初登場時は常識はずれなところがありつつも真面目だったが、後半はギャグパートが増えていった『こちら葛飾区亀有公園前派出所』の中川圭一。最初は人類の敵として登場したが、頼りがいのある味方として活躍するようになった『ドラゴンボール』のピッコロやベジータ。
これらのように、漫画やアニメには物語が進むにつれて役割やイメージがガラリと変わるキャラがいる。
たとえば、原作・雁屋哲氏、作画・花咲アキラ氏による漫画『美味しんぼ』の海原雄山は、それまで張っていた氷が溶けていくようにイメージが柔和になったキャラの代表格ではないだろうか。
雄山の初期イメージはまさにグルメの鬼。料理が気に入らなければ、食器ごとぶちまけて「作り直せ!」と要求。招かれた外国人料理人が会食で作った料理に、こうしたほうがうまいと勝手に食べ方を変えて周囲の人間に勧める。
息子である山岡士郎に対しては、過去のわだかまりもあってか虫けら扱い。
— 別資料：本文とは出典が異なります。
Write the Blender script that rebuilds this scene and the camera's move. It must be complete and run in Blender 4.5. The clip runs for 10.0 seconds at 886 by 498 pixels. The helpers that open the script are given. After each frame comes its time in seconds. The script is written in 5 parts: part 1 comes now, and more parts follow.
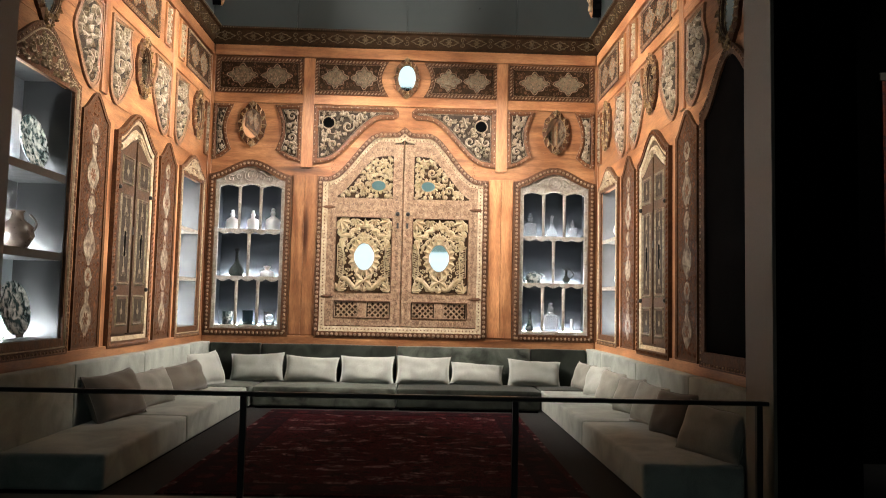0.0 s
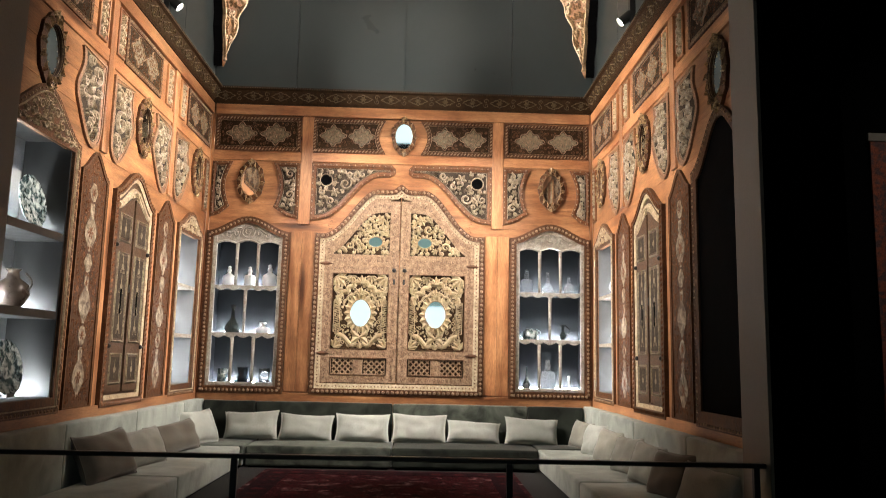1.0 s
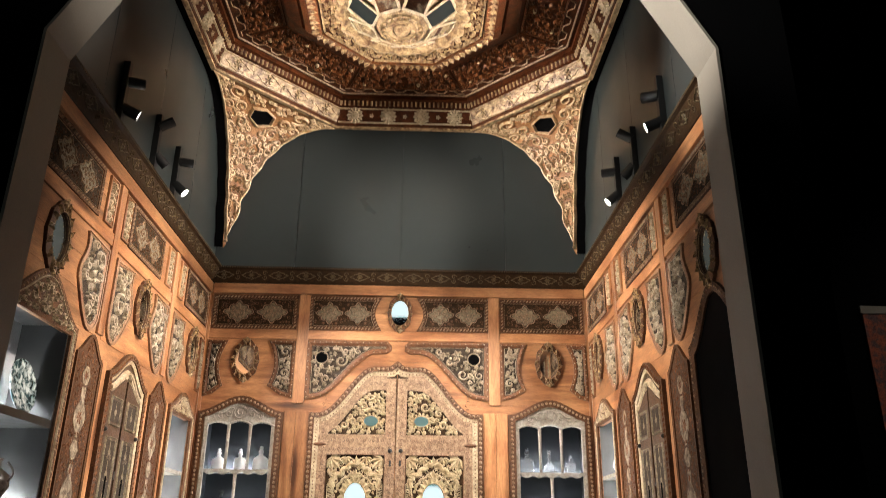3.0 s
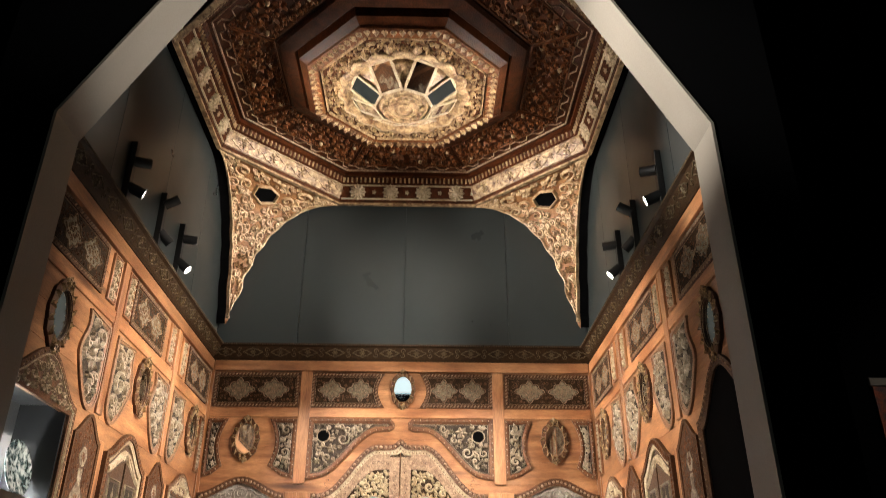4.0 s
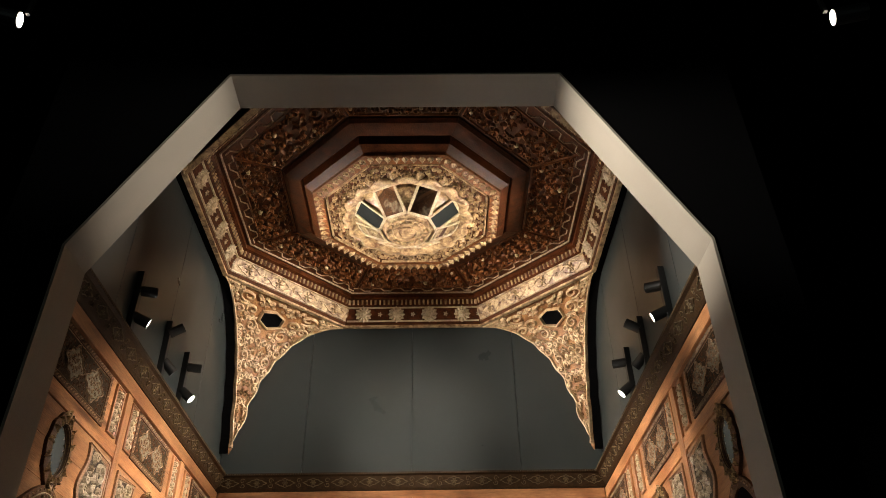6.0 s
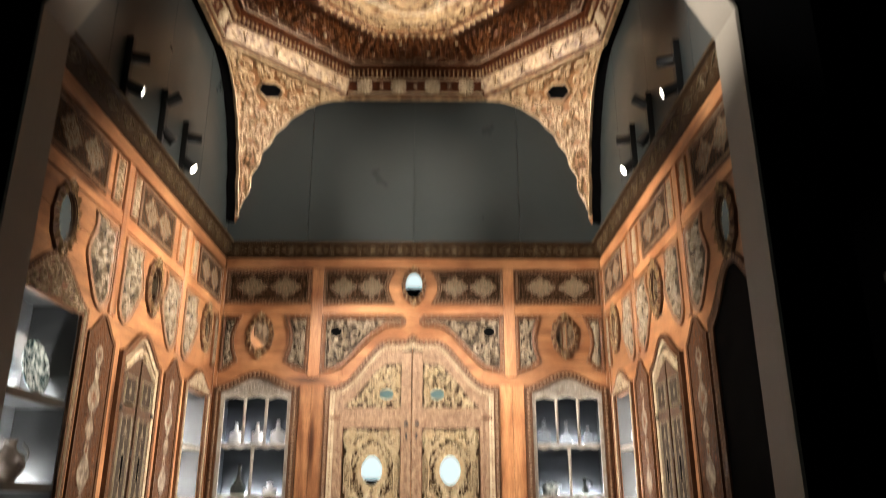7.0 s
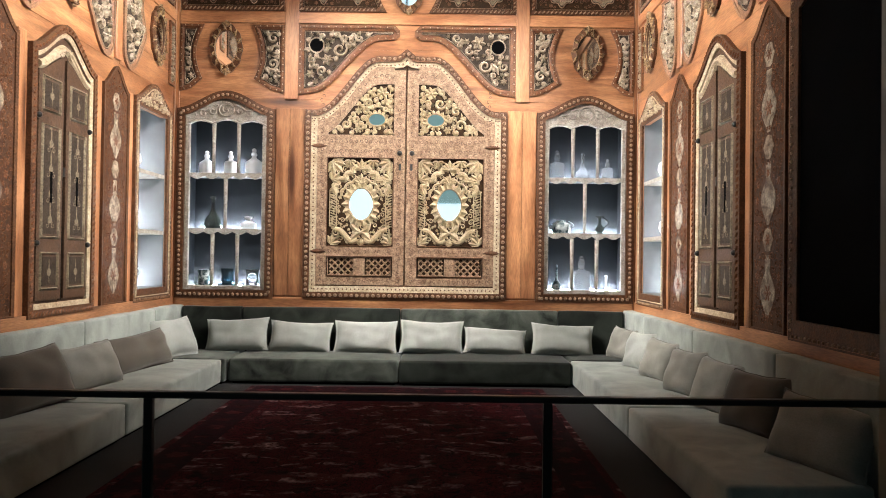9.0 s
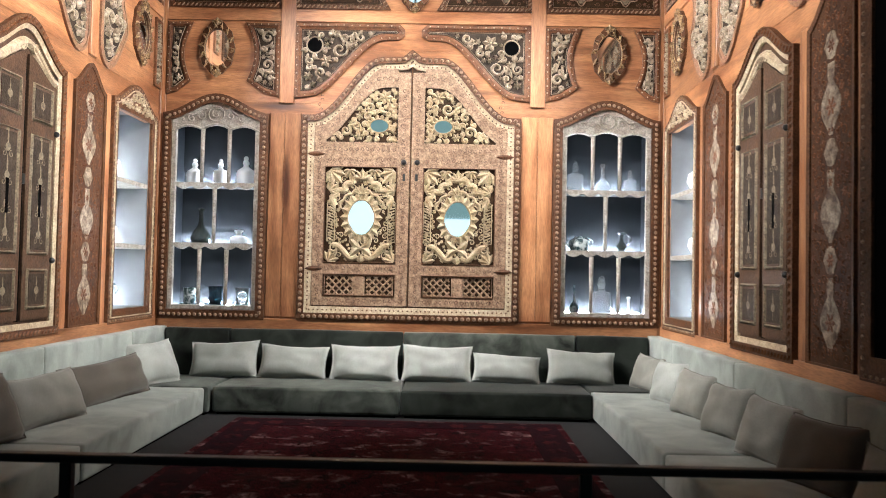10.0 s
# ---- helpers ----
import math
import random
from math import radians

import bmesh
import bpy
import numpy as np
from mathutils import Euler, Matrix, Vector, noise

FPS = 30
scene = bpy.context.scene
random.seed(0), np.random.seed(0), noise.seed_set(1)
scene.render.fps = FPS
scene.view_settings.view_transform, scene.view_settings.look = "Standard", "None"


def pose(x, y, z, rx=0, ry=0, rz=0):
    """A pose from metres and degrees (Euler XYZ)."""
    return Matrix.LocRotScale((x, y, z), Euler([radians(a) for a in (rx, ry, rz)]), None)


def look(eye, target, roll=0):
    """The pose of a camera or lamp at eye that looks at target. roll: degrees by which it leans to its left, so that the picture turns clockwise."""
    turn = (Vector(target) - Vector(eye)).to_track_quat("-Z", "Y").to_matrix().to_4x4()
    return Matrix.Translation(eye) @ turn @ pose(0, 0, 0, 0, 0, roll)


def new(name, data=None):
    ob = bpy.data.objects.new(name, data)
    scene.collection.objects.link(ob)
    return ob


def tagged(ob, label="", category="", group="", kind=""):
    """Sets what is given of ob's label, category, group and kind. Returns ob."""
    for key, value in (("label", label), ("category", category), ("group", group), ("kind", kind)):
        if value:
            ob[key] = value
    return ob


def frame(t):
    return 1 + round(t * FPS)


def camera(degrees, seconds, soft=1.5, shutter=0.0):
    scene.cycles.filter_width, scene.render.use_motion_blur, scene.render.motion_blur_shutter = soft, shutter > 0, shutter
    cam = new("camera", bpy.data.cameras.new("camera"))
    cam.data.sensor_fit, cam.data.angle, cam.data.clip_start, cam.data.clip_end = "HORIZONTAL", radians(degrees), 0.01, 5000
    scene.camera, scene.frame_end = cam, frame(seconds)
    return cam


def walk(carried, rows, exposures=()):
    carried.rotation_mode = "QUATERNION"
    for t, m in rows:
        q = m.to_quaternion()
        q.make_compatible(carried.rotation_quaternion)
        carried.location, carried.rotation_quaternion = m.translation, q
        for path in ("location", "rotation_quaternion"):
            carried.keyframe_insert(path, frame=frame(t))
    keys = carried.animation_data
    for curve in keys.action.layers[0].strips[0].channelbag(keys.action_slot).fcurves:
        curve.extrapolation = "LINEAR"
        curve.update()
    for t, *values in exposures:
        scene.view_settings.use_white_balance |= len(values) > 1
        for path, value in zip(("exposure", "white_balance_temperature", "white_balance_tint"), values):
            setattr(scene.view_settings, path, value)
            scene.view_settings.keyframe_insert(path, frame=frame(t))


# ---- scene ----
# camera and walk
cam = camera(60.3, 10.0, soft=0.4, shutter=0.5)
PATH = [
    (0, (0.291, -11.032, 1.385), (0.346, -9.036, 1.531), 1.3),
    (0.5, (0.301, -11.037, 1.401), (0.359, -9.047, 1.611), 1.2),
    (1, (0.328, -11.062, 1.428), (0.382, -9.080, 1.713), 1.3),
    (1.5, (0.298, -11.064, 1.446), (0.352, -9.093, 1.801), 1.0),
    (2, (0.300, -11.086, 1.477), (0.357, -9.136, 1.937), 0.8),
    (2.5, (0.298, -11.073, 1.487), (0.358, -9.162, 2.093), 0.6),
    (4, (0.305, -11.066, 1.487), (0.353, -9.272, 2.387), 0.1),
    (4.5, (0.307, -11.064, 1.495), (0.345, -9.326, 2.501), -0.8),
    (5, (0.306, -11.065, 1.497), (0.340, -9.385, 2.600), -1.1),
    (5.2, (0.303, -11.063, 1.493), (0.336, -9.407, 2.632), -1.3),
    (6.3, (0.336, -11.041, 1.531), (0.357, -9.406, 2.701), -0.8),
    (6.5, (0.337, -11.029, 1.529), (0.352, -9.325, 2.594), -0.2),
    (7, (0.339, -10.964, 1.577), (0.357, -9.064, 2.219), -0.0),
    (7.5, (0.401, -10.574, 1.520), (0.415, -8.599, 1.854), -0.0),
    (8, (0.514, -10.169, 1.414), (0.503, -8.175, 1.56), 0.8),
    (8.5, (0.427, -9.745, 1.412), (0.424, -7.746, 1.482), 1.6),
    (9, (0.448, -9.358, 1.4), (0.453, -7.358, 1.425), 0.8),
    (9.5, (0.506, -8.954, 1.419), (0.498, -6.954, 1.448), 0.9),
    (10, (0.45, -8.571, 1.434), (0.435, -6.572, 1.5), 1.2),
]
walk(cam, [(t, look(eye, target, roll)) for t, eye, target, roll in PATH],
     [(0, 0.22, 6500, 8), (2.5, 0.14, 6600, 8), (4.5, -0.02, 6800, 9), (5.2, -0.04, 7000, 9), (6.5, 0.0, 7100, 9), (7.0, 0.12, 6800, 9), (8.5, 0.25, 6250, 8), (10.0, 0.26, 5800, 7)])

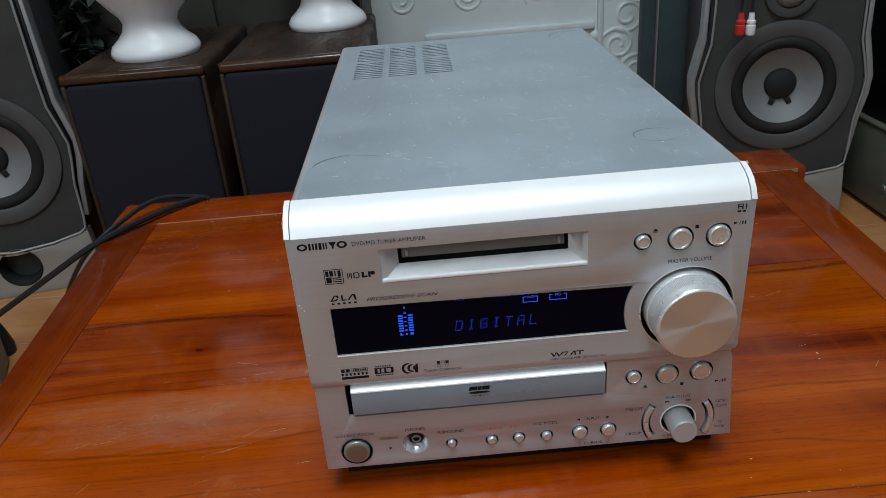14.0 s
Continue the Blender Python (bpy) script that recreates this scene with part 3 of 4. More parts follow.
# headphone socket
part("socket_bowl", lathe([(0.0066, 0.0), (0.0062, -0.0018), (0.0046, -0.0040), (0.0034, -0.0052), (0, -0.0052)], 36, "y", (PHX, LY, PHZ)), M_BUTTON, rec, "silver headphone socket bowl")
jack = part("headphone_socket", lathe([(0.0036, -0.0050), (0.0036, -0.0030), (0.0030, -0.0024), (0.0022, -0.0024), (0.0018, -0.006), (0, -0.006)], 28, "y", (PHX + 0.0003, LY, PHZ + 0.0008)), M_DARK, rec)
part("socket_ring", lathe([(0.0024, -0.0024), (0.0023, -0.0020), (0.0017, -0.0020), (0.0016, -0.0026)], 24, "y", (PHX + 0.0003, LY, PHZ + 0.0008)), M_TRIM, jack)

# jog dial
part("jog_well", lathe([(0.0086, 0.0), (0.0086, -0.005), (0, -0.005)], 40, "y", (JX, LY + 0.0003, JZ)), M_DARK, rec)
part("jog_ring", sheet([circle(JX, JZ, 0.0092, 48), circle(JX, JZ, 0.0086, 48)], 0.0008, LY - 0.0003), M_CAP, rec)
part("jog_dial", lathe([(0.0068, -0.004), (0.0066, 0.0092), (0.0064, 0.0103), (0.0061, 0.0106), (0.0059, 0.0106), (0.0, 0.0106)], 40, "y", (JX, LY, JZ)), M_JOG, rec, "small silver jog knob")
for mid in (180, 0):
    part("arc_well", sheet([circle(JX, JZ, 0.0190, 14, mid - 39, mid + 39) + circle(JX, JZ, 0.0138, 14, mid - 39, mid + 39)[::-1]], 0.001, LY + 0.003), M_DARK, rec)
    for a, b in ((mid - 34.5, mid - 0.8), (mid + 0.8, mid + 34.5)):
        part("arc_button", sheet([circle(JX, JZ, 0.0177, 10, a, b) + circle(JX, JZ, 0.0152, 10, a, b)[::-1]], 0.004, LY - 0.0012, 0.0003), M_BUTTON, rec)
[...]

士郎が雄山の対応に困っている料理人の代わりに、雄山が絶賛するような料理を出したとしても作ったのが士郎だと分かると、「こんなのは誰でも作れる」と掌返しをする始末。
こうした傍若無人な言動が数えきれないほどある雄山だが、士郎と栗田ゆう子の結婚あたりからイメージが変わっていき、まるで仏のようになっていった。以前のように、雄山に対して納得のいかない料理を出したとしても料理人が気づけるような配慮をしたり、士郎がそこに介入したとしてもあまり気にしない。むしろ士郎にもっと良い方法があると、気づかせるスタイルになった。
周囲を威圧してばかりだった雄山が、結婚から約40巻ほどたった頃には孫に顔をペシペシと叩かれ肩に乗られ、「チヨ、なんとかしろ」と口調はあいかわらずだが、まんざらでもない表情だった。初期の雄山しか知らない読者がそれまでの経緯をすっ飛ばして後半の彼を見たらさぞ驚くことだろう。